Bosnian Grah bean soup (plant-based)
This is a rich, smoky stew filled with beans, veggies, and tender chunks of vegan meat or tofu.If you need a bowl of healing comfort food, this is it.I wish you much ease and peace in your day today.


Ingredients
- 2 cup dry white cannellini beans, soaked and boiled until tender, or 2 cans, drained and rinsed
- 1 Tbsp olive oil
- 1 medium onion, chopped
- 3 cloves garlic, minced
- 1 tsp smoked paprika
- 1 tsp thyme or oregano
- 1 medium carrot, chopped
- 1 bell pepper, chopped
- 250g package vegan beef chunks, chopped into small pieces (can substitute tofu)
- 1 Tbsp tamari or soy sauce
- 1 Tbsp nutritional yeast
- 1 Tbsp red wine or port (optional)
- Salt and pepper to taste
- 1 bay leaf
- 1 Tbsp tomato paste
- 2 Tbsp flour or cornstarch
- 4 cups water
- 2 handfuls baby spinach, chopped
Directions
- If you're using dry beans, soak them in water for at least an hour and then pre-boil them for at least an hour before adding to the soup.
- In a large pot, heat the olive oil over medium heat.
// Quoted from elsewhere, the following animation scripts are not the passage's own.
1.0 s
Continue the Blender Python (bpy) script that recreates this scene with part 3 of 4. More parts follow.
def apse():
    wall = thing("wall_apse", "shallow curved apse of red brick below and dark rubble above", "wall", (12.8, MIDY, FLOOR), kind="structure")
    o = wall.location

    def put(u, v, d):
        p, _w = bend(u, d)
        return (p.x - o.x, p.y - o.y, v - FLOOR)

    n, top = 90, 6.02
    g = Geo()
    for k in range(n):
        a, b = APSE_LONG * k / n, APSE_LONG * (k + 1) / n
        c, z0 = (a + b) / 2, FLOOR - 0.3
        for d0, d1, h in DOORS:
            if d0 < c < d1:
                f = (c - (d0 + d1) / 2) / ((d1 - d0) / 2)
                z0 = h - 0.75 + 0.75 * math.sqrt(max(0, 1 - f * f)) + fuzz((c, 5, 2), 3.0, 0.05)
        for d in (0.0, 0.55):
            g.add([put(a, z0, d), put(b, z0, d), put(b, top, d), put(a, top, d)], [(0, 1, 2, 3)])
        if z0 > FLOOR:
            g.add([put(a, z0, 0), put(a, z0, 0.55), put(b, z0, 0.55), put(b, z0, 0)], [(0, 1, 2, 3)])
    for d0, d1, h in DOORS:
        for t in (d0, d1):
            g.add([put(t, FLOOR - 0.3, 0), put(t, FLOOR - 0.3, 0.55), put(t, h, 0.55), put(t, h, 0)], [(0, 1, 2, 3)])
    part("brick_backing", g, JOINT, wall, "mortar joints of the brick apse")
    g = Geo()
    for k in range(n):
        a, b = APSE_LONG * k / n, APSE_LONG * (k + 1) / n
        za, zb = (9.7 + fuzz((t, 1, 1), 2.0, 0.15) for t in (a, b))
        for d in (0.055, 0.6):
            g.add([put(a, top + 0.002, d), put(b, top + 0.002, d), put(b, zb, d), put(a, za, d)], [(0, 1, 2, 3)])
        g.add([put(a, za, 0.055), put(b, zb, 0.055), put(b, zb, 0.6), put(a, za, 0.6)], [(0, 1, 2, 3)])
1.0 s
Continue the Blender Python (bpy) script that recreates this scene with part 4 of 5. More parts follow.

Add the onion, stir often, and cook for about 5 minutes until it softens and starts to brown.
- Mix in the garlic, smoked paprika, thyme or oregano, carrot, bell pepper, and vegan meat chunks. Stirfry for another 5 minutes or so to start to soften the veggies and brown the vegan meat.
- Next, add the tamari, nutritional yeast, red wine, salt and pepper, bay leaf, tomato paste, flour, water, and beans. Mix well, cover, and bring to a boil.
- Then the heat down to low and simmer for at least 1 hour to develop the flavors, then add the baby spinach, taste to adjust salt, and serve hot. Enjoy your bowl of comforting love!